◆ Description of the task
Quote, please, the line with "scene.render.fps = FPS", the line with "for t, *values", and every line between them, exactly and with nothing else.

****************************************

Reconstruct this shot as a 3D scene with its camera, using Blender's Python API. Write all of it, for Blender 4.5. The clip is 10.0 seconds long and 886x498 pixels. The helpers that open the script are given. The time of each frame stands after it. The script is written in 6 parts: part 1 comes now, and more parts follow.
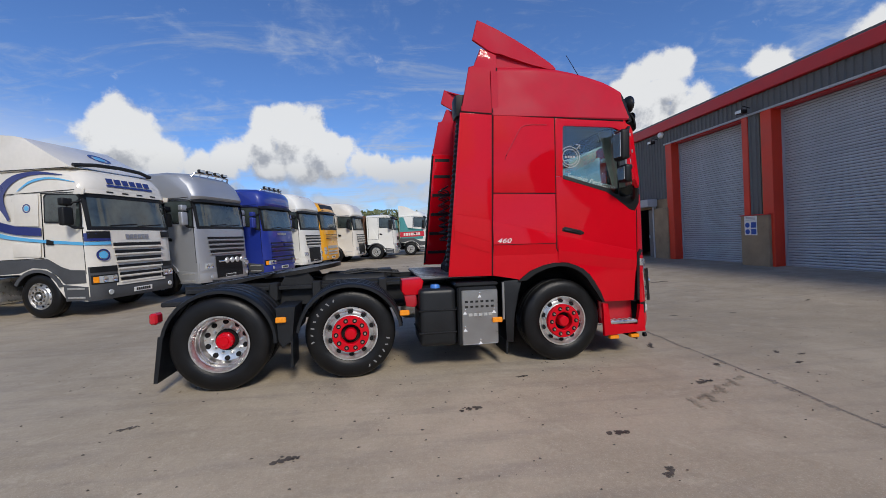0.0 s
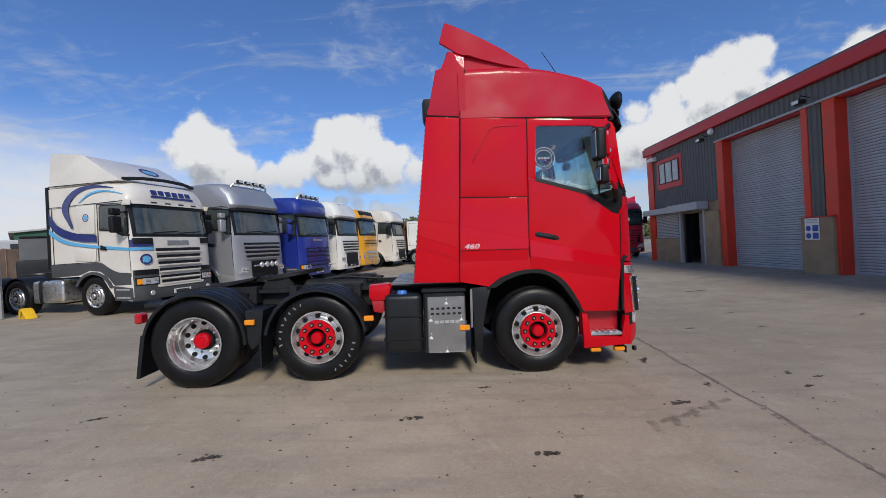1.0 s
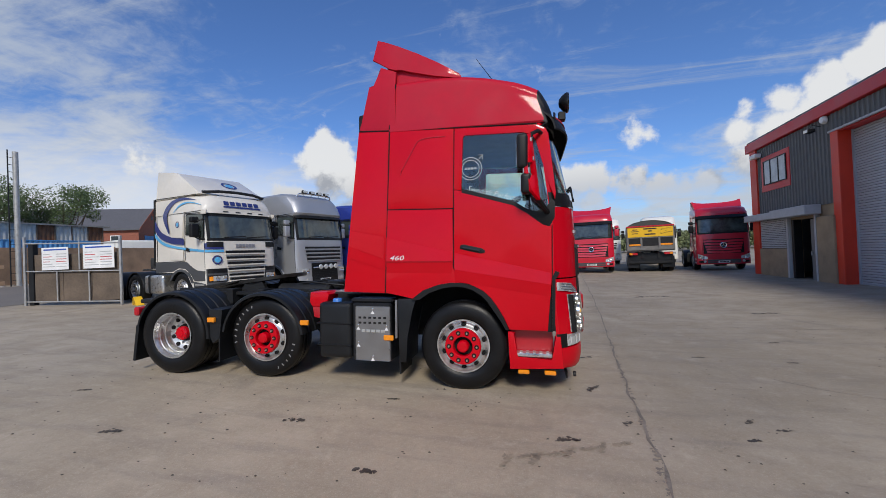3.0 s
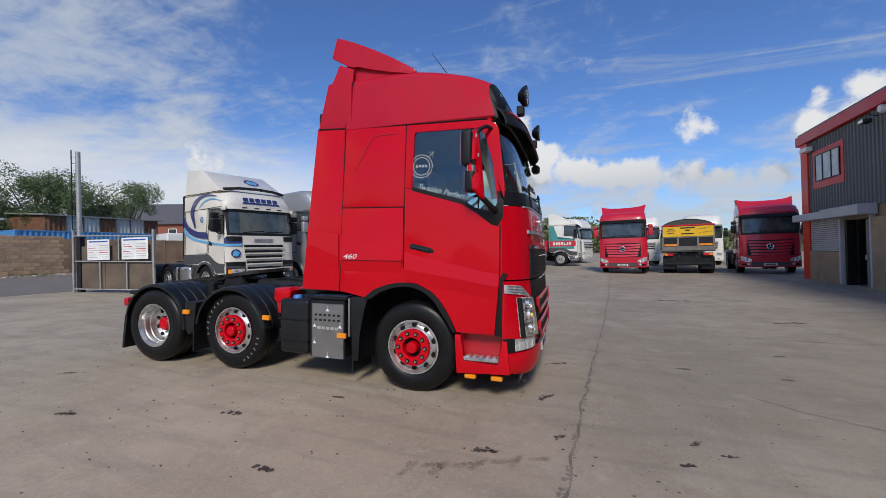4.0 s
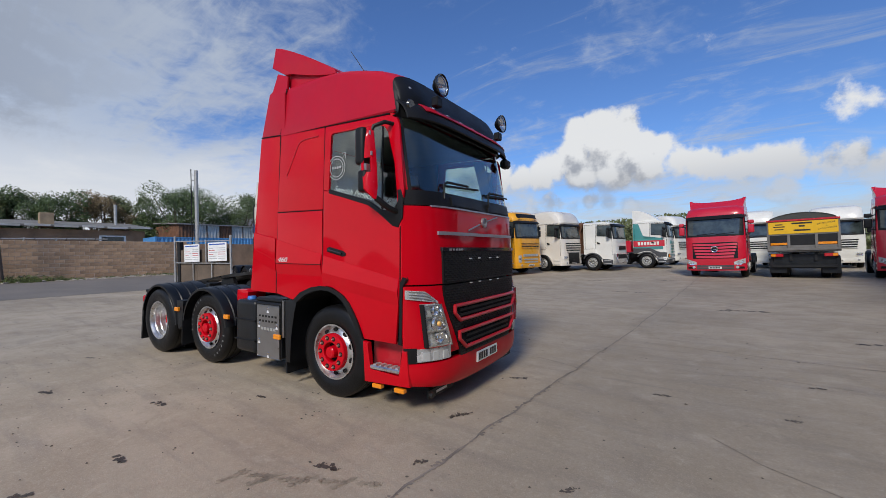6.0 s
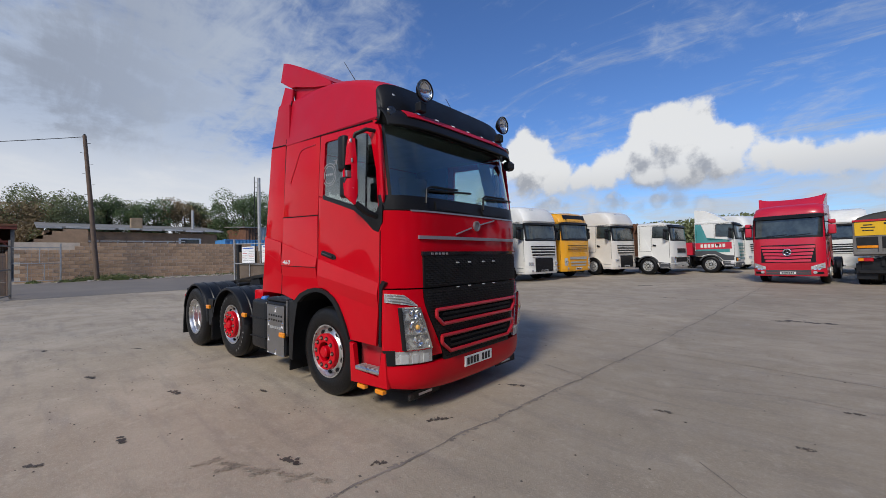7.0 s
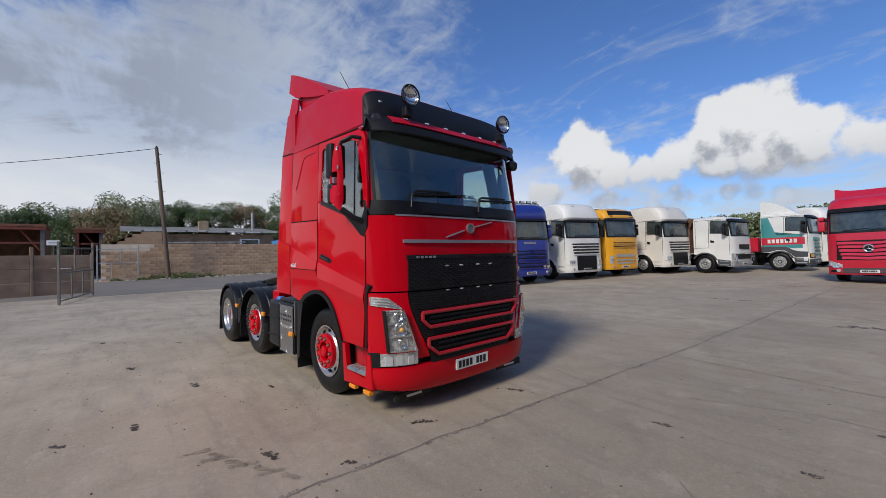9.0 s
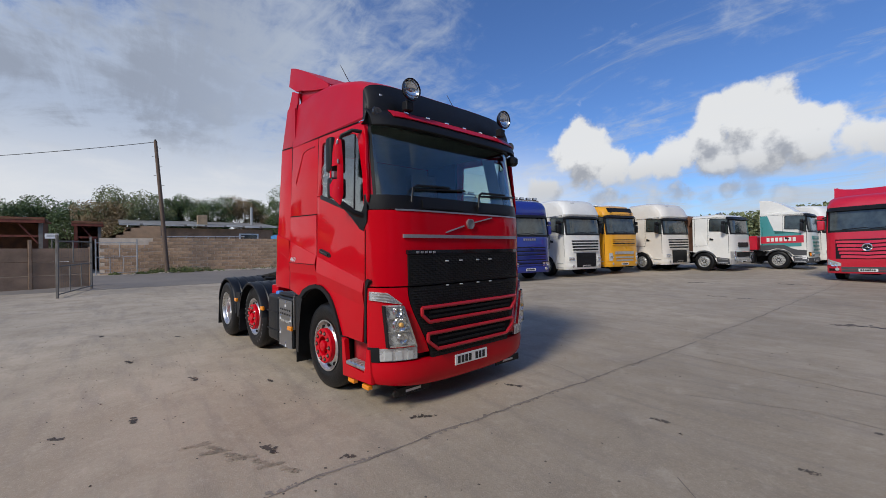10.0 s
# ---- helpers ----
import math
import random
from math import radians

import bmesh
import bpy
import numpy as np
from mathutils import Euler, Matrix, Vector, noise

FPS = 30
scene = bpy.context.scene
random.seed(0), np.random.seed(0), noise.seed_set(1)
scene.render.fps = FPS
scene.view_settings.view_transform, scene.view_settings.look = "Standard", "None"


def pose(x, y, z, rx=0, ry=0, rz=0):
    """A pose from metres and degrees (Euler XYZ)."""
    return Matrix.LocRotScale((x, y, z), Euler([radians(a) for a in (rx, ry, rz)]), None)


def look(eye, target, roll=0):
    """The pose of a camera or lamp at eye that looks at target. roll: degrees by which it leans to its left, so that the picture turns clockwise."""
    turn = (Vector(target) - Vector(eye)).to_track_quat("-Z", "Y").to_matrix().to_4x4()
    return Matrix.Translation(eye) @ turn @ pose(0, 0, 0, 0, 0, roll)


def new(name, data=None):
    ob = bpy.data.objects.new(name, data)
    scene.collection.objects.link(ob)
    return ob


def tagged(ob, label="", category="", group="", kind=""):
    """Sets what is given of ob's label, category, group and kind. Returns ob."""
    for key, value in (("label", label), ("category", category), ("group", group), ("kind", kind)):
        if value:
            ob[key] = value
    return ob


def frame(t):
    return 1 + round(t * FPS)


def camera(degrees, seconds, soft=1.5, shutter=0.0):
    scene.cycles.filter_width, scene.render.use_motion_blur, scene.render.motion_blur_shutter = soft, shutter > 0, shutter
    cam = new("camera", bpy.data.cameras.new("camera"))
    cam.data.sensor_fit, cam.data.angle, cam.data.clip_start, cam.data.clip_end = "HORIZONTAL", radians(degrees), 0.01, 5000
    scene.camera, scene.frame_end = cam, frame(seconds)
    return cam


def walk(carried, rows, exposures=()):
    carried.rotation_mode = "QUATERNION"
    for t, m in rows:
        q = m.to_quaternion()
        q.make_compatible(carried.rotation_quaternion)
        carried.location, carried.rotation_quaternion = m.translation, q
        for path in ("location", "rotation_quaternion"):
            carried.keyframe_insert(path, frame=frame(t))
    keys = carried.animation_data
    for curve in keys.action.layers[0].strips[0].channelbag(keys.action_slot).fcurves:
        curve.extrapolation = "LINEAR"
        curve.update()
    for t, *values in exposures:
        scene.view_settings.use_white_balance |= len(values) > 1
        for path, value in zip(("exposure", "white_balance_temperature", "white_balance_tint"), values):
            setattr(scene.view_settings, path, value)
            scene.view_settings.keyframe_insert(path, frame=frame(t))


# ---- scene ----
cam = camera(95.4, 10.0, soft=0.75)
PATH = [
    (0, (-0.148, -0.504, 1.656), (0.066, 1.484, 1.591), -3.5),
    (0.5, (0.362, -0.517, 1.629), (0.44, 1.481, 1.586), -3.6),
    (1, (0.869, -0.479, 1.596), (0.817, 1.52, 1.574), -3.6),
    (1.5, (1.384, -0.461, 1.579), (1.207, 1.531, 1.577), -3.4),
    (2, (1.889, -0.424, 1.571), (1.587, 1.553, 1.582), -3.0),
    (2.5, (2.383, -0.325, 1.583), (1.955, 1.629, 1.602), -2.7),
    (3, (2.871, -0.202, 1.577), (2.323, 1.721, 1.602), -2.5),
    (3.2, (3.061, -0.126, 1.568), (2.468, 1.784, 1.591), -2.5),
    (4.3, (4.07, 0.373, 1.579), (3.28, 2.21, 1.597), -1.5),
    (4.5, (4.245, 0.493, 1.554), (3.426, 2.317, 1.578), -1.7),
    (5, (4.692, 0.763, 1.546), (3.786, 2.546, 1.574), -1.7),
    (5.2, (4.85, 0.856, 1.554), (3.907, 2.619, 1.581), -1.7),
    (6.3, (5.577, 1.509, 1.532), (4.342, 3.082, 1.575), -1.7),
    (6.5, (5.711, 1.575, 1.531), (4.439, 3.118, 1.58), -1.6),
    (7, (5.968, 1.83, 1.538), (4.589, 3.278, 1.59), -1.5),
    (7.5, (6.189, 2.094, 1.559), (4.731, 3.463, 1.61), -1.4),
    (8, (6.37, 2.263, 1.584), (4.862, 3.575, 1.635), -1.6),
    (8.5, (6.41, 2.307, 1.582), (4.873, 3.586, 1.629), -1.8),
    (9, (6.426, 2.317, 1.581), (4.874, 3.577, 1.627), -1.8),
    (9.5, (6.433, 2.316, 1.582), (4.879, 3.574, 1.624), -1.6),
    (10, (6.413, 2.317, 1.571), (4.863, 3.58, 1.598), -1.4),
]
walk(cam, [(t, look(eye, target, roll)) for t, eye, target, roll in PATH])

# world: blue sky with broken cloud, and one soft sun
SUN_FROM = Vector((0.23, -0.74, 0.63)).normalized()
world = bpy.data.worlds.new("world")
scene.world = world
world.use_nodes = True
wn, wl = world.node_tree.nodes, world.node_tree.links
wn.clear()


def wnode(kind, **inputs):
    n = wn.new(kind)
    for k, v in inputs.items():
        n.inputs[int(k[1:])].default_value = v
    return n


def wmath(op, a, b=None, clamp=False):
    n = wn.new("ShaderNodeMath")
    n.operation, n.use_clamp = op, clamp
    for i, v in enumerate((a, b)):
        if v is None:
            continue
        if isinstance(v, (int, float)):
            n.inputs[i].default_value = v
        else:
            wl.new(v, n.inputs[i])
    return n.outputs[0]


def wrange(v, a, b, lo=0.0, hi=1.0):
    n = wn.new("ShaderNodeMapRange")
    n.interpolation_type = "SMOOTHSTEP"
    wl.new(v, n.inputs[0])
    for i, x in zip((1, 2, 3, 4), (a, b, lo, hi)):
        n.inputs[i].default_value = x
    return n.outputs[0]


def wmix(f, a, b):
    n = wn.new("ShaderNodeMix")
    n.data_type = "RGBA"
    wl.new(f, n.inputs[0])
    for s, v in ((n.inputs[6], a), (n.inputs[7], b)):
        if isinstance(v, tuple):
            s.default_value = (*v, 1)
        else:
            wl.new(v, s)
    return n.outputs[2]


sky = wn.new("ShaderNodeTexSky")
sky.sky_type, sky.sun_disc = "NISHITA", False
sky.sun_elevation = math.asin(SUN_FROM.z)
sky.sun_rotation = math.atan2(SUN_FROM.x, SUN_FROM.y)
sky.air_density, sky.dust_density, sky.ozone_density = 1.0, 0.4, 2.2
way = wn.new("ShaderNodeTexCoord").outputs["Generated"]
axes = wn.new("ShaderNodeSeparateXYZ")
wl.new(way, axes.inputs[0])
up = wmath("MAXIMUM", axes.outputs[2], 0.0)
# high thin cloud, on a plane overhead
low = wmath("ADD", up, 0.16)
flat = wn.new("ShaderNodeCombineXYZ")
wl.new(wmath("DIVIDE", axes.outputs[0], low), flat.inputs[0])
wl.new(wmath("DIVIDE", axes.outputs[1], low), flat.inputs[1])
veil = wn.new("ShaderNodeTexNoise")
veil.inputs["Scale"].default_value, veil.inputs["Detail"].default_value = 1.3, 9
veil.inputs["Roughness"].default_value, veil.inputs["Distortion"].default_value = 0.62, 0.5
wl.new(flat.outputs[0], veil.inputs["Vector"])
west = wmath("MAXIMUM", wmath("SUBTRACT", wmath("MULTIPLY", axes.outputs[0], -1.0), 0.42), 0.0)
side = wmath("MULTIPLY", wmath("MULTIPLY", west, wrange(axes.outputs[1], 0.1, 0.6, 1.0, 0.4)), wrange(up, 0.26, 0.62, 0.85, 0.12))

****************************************

◆ Final result
scene.render.fps = FPS
scene.view_settings.view_transform, scene.view_settings.look = "Standard", "None"


def pose(x, y, z, rx=0, ry=0, rz=0):
    """A pose from metres and degrees (Euler XYZ)."""
    return Matrix.LocRotScale((x, y, z), Euler([radians(a) for a in (rx, ry, rz)]), None)


def look(eye, target, roll=0):
    """The pose of a camera or lamp at eye that looks at target. roll: degrees by which it leans to its left, so that the picture turns clockwise."""
    turn = (Vector(target) - Vector(eye)).to_track_quat("-Z", "Y").to_matrix().to_4x4()
    return Matrix.Translation(eye) @ turn @ pose(0, 0, 0, 0, 0, roll)


def new(name, data=None):
    ob = bpy.data.objects.new(name, data)
    scene.collection.objects.link(ob)
    return ob


def tagged(ob, label="", category="", group="", kind=""):
    """Sets what is given of ob's label, category, group and kind. Returns ob."""
    for key, value in (("label", label), ("category", category), ("group", group), ("kind", kind)):
        if value:
            ob[key] = value
    return ob


def frame(t):
    return 1 + round(t * FPS)


def camera(degrees, seconds, soft=1.5, shutter=0.0):
    scene.cycles.filter_width, scene.render.use_motion_blur, scene.render.motion_blur_shutter = soft, shutter > 0, shutter
    cam = new("camera", bpy.data.cameras.new("camera"))
    cam.data.sensor_fit, cam.data.angle, cam.data.clip_start, cam.data.clip_end = "HORIZONTAL", radians(degrees), 0.01, 5000
    scene.camera, scene.frame_end = cam, frame(seconds)
    return cam


def walk(carried, rows, exposures=()):
    carried.rotation_mode = "QUATERNION"
    for t, m in rows:
        q = m.to_quaternion()
        q.make_compatible(carried.rotation_quaternion)
        carried.location, carried.rotation_quaternion = m.translation, q
        for path in ("location", "rotation_quaternion"):
            carried.keyframe_insert(path, frame=frame(t))
    keys = carried.animation_data
    for curve in keys.action.layers[0].strips[0].channelbag(keys.action_slot).fcurves:
        curve.extrapolation = "LINEAR"
        curve.update()
    for t, *values in exposures:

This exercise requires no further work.